We Don't Need to Watch the 2018 Victoria's Secret Show to Know It's Out of Touch

"We market to who we sell to, and we don’t market to the whole world"

Martha Hunt, Lais Ribeiro, Josephine Skriver, Sara Sampaio, Stella Maxwell, Romee Strijd, 2018 Victoria's Secret Fashion Show

(Photo: Dimitrios Kambouris/Getty Images)

Photos of this year’s Victoria’s Secret Fashion Show have already dropped, and people are *seemingly* into it. Stories about the models (the usual super-slim Angels, alongside some new faces) or the outfits (the typical knee-high boots, wings and jewelled bras) are trending on top fashion sites like Vogue and Cosmopolitan.

On the flip side, there has also been a lot of talk this year about the show needing an overhaul amid calls that it reflects dated values that don’t hold up in 2018. Models like Robyn Lawley have condemned the brand for failing to include plus-sized models; VS has also been criticized for portraying female sexuality in a problematic way and for promoting the idea that only women of a certain size have value.

We don’t need to see this year’s full show, which airs on ABC on December 2, to know that brand hasn’t heeded these calls. Instead, a Vogue interview with the masterminds behind the show—Ed Razek, chief marketing officer of L Brands, VS’s parent company, and Monica Mitro, executive vice president of public relations for the lingerie retailer— has told us everything we need to know. 

Victoria’s Secret isn’t interested in plus-size consumers

There’s an obvious reason the VS Show doesn’t feature plus-size models: there wouldn’t be much for them to wear. (The current size range is underwear to XL, bras to 40DDD.)

When asked about Rihanna’s lingerie company, Savage x Fenty—which is relatively size inclusive by comparison, with underwear to 3X, bras to 44DD—Razek, who is 70, made it clear that plus-size customers aren’t a priority.

“We market to who we sell to, and we don’t market to the whole world,” he told Vogue.

Point taken.

The brand is clearly defensive about Savage x Fenty

“Everybody keeps talking about Rihanna’s show,” Razek told Vogue, before noting that VS has previously had three pregnant models walk its shows. “We watch this, we’re amused by it, but we don’t milk it. And all of these things that they’ve “invented,” we have done and continue to do.”

Well, not exactly: Rihanna’s New York Fashion Week show featured models of all shapes and ethnicities in a lush, Garden-of-Eden-like setting. They rolled around on the ground, did yoga, and basically moved around in any which way they pleased.

In comparison, only two out of the 14 official Victoria’s Secret Angels are women of colour.

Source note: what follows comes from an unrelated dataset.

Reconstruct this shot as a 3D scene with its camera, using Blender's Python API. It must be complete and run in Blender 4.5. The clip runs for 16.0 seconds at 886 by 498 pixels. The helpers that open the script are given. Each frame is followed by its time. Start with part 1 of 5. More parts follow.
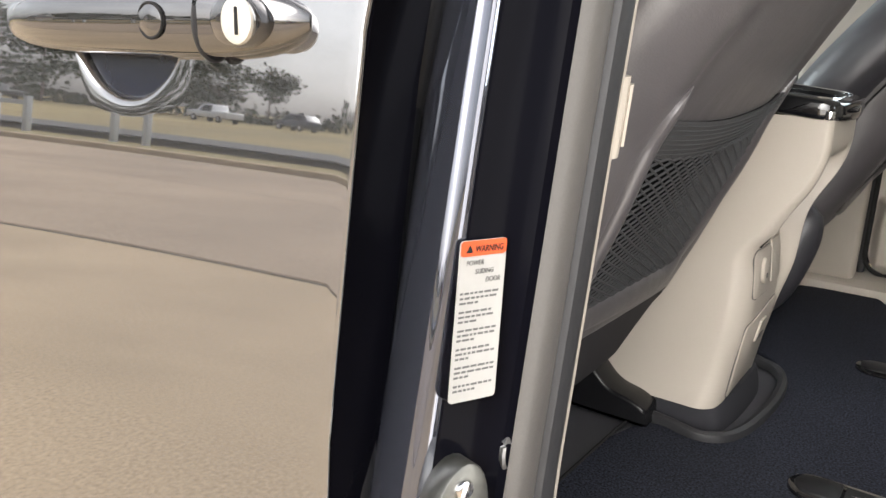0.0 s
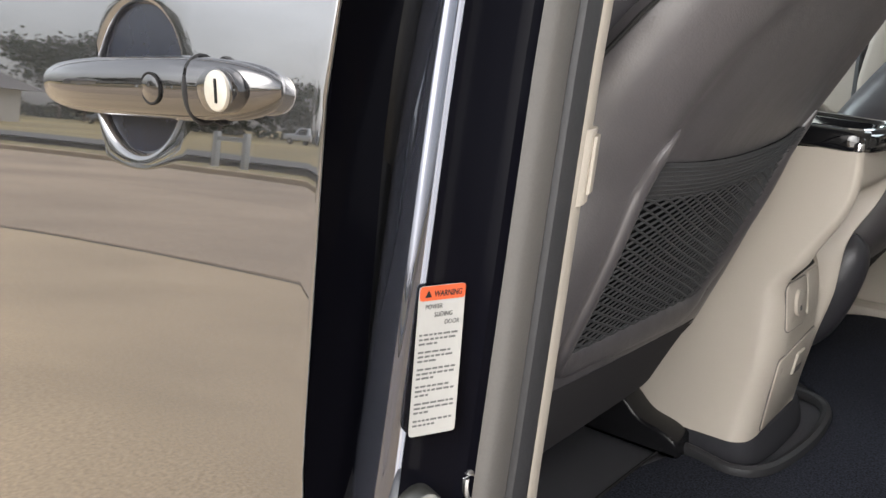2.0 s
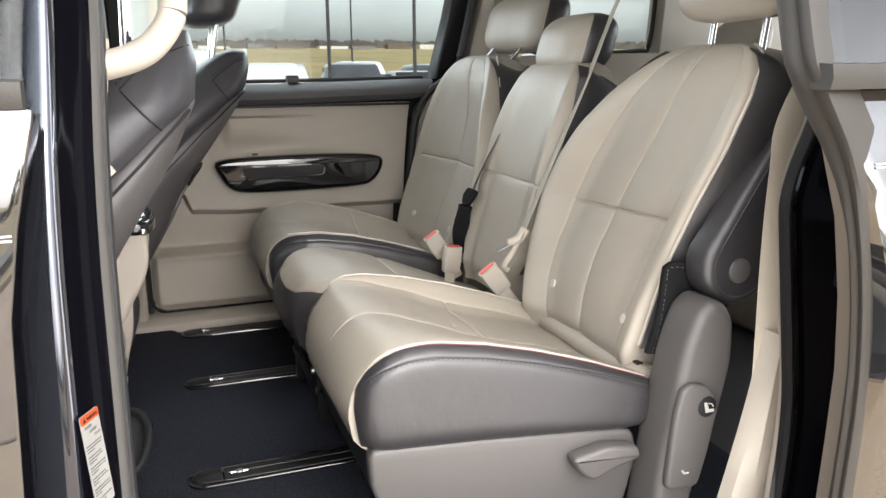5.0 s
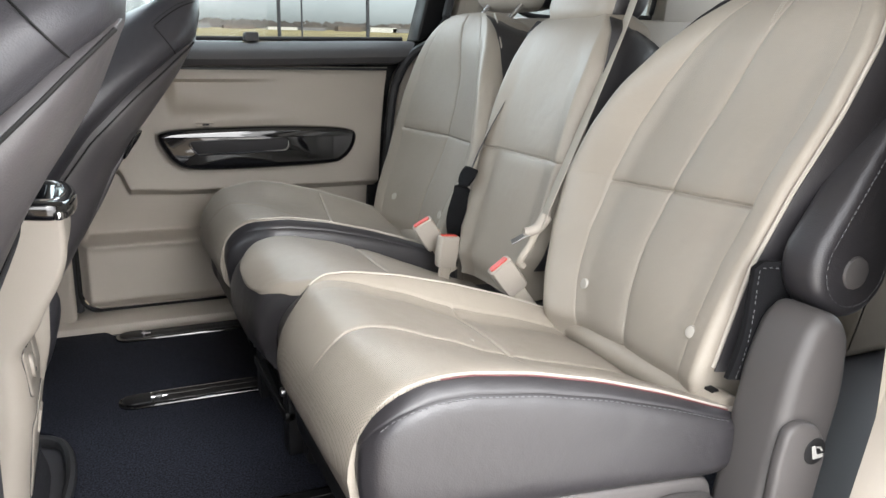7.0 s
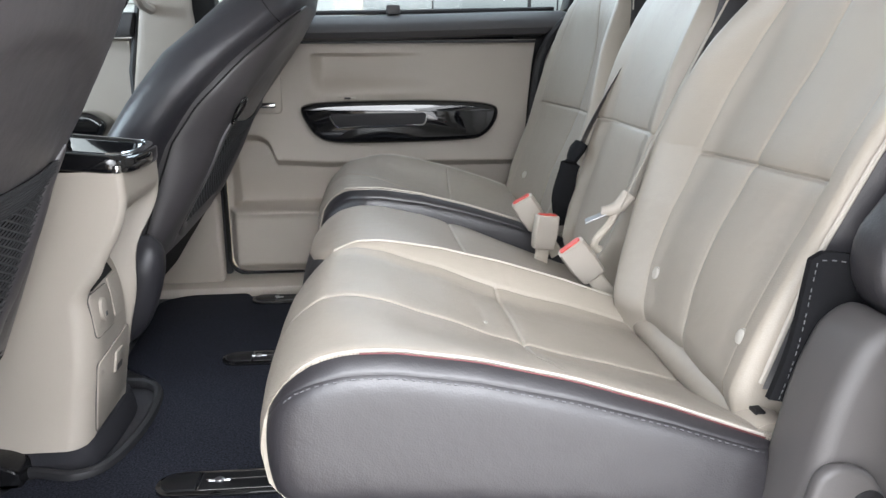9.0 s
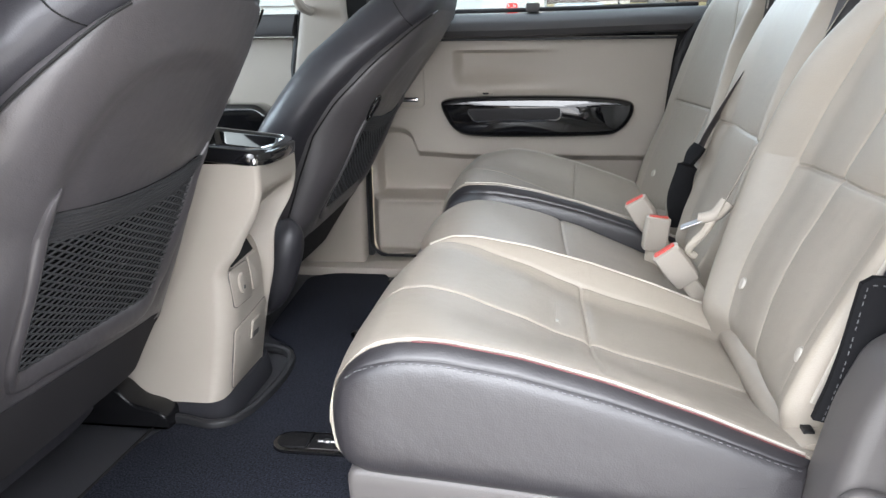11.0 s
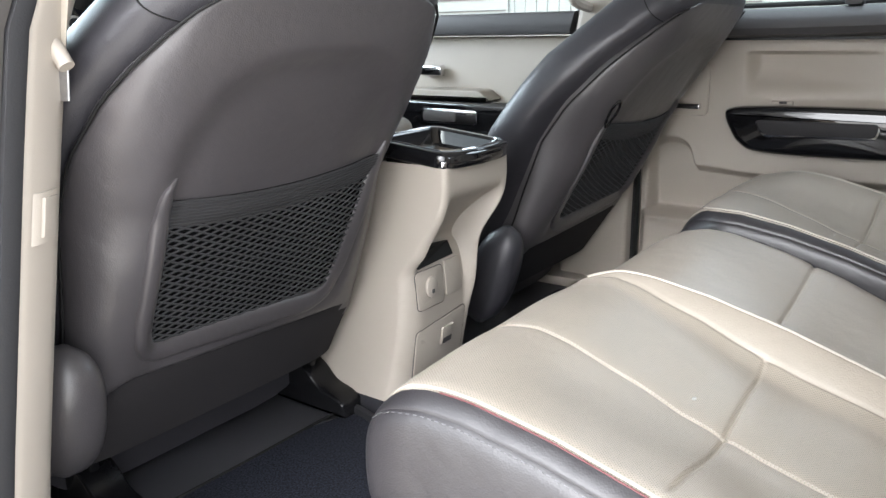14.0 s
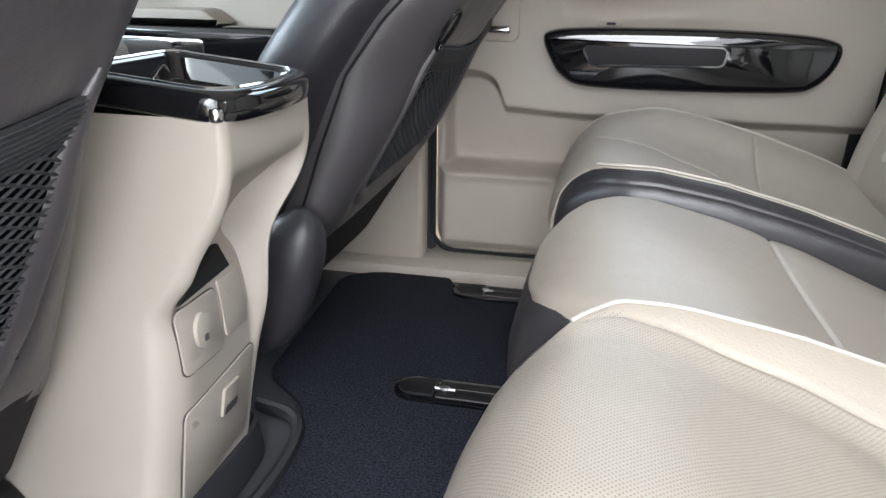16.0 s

No model who walked this year’s VS Fashion Show is plus-sized, and the show’s format is that of a traditional runway show: models walk down the catwalk, hands on hips or waving to the crowd. They then turn around and walk back. Other than some booty shakes, it’s all pretty basic.

Gender diversity? No thanks

Transgender models have made notable strides this year, with 45 trans models walking the spring 2018 runways, compared to the 12 who walked in 2017. But you won’t see any transgender representation in this year’s VS show.

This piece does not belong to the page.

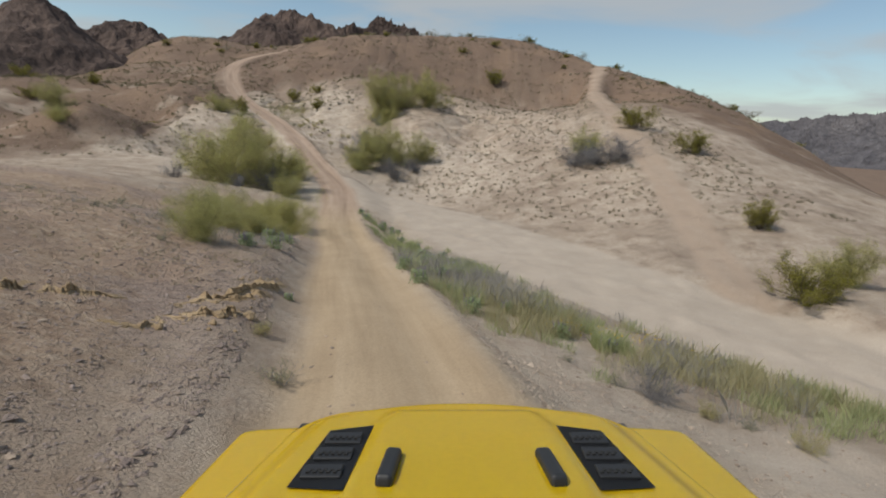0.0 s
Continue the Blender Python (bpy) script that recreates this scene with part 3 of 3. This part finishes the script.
for k, (x, y, s) in enumerate([(-24.3, 56.8, 0.75), (-26.8, 57.5, 0.6), (-24.5, 58.4, 0.7), (-24.8, 59.4, 0.55), (-22.6, 58.7, 0.75), (-21.8, 59.5, 0.7), (-24.2, 62.1, 0.6), (-23.5, 62.7, 0.55), (-28.2, 57.6, 0.6), (-22.8, 58.0, 0.6),
                               (-24.9, 57.5, 0.7), (-23.9, 59.1, 0.6), (-21.4, 58.2, 0.7), (-20.6, 57.3, 0.55), (-23.4, 61.4, 0.65), (-23.0, 61.0, 0.6), (-23.3, 58.3, 0.7), (-20.9, 57.0, 0.7), (-22.0, 60.2, 0.45), (-21.8, 56.9, 0.65),
                               (-22.7, 56.4, 0.7), (-26.0, 58.6, 0.5), (-20.2, 55.6, 0.55), (-19.6, 54.4, 0.5), (-15.8, 66.4, 0.5), (-16.5, 65.2, 0.4), (-14.9, 64.0, 0.55), (-14.0, 62.7, 0.45), (-11.9, 64.3, 0.6), (-12.6, 63.8, 0.5), (-15.9, 61.3, 0.4),
                               (-16.0, 66.8, 0.55), (-16.6, 65.6, 0.5), (-18.6, 66.2, 0.4), (-18.0, 68.2, 0.35), (-20.4, 71.6, 0.5), (-19.7, 72.0, 0.45), (-18.3, 68.5, 0.45), (-21.5, 72.2, 0.4), (-13.2, 60.2, 0.5), (-11.6, 61.4, 0.5), (-19.2, 56.4, 0.5), (-20.0, 58.0, 0.55), (-20.9, 59.4, 0.5), (-18.4, 54.9, 0.45), (-17.7, 53.2, 0.45), (-21.5, 60.9, 0.45), (-19.6, 57.2, 0.4), (-18.9, 55.7, 0.4)]):
    if k < 3:
        stand(BRITTLE[k], x, y, s, 40 * k)
    else:
        again(BRITTLE[k % 3], x, y, s, 73 * k)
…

“It’s like, why doesn’t your show do this? Shouldn’t you have transsexuals in the show?” Razek told Vogue. “No. No, I don’t think we should. Well, why not? Because the show is a fantasy. It’s a 42-minute entertainment special. That’s what it is.”

To which we say: our dream world is diverse af, thank you very much.

Ultimately, this lack of inclusivity is bad for business

Aside from being close-minded, Victoria’s Secret’s lack of inclusivity seems like straight-up bad business. Earlier this year, Business Insider reported that lingerie retailer Aerie—whose campaigns have included women in wheelchairs along with celebrities like Olympian Aly Raisman, who has been a prominent voice in the #MeToo movement—reported record-high 38% same-store sales growth in the first quarter of 2018. By comparison, the report noted that Victoria’s Secret had grown by 1% during the same period, after negative growth in the previous quarter.

And things have only gotten worse: in July 2018, CNBC reported that Victoria’s Secret “sent stocks tumbling” after weak sales forced it to extend its semi-annual sale and further slash discounts.

Just one month earlier, Savage x Fenty’s debut collection sold out entirely.

Razek later apologized for his “insensitive comments”

On the evening of November 10, Victoria’s Secret issued an apology from Razek for his comments regarding transgender models, noting that Victoria’s Secret *would* cast a transgender model, and that trans models have auditioned for the show in the past. He didn’t apologize for what he said about not making the brand more size inclusive, or any of his dumb comments about Savage x Fenty.

If you find this apology entirely unsatisfactory, you’re not alone. Victoria’s Secret needs to show us that the brand is committed to inclusivity in its size range and its casting. Step one? Removing its out-of-touch marketing director.

This post was updated on November 12 with information regarding Razek’s apology.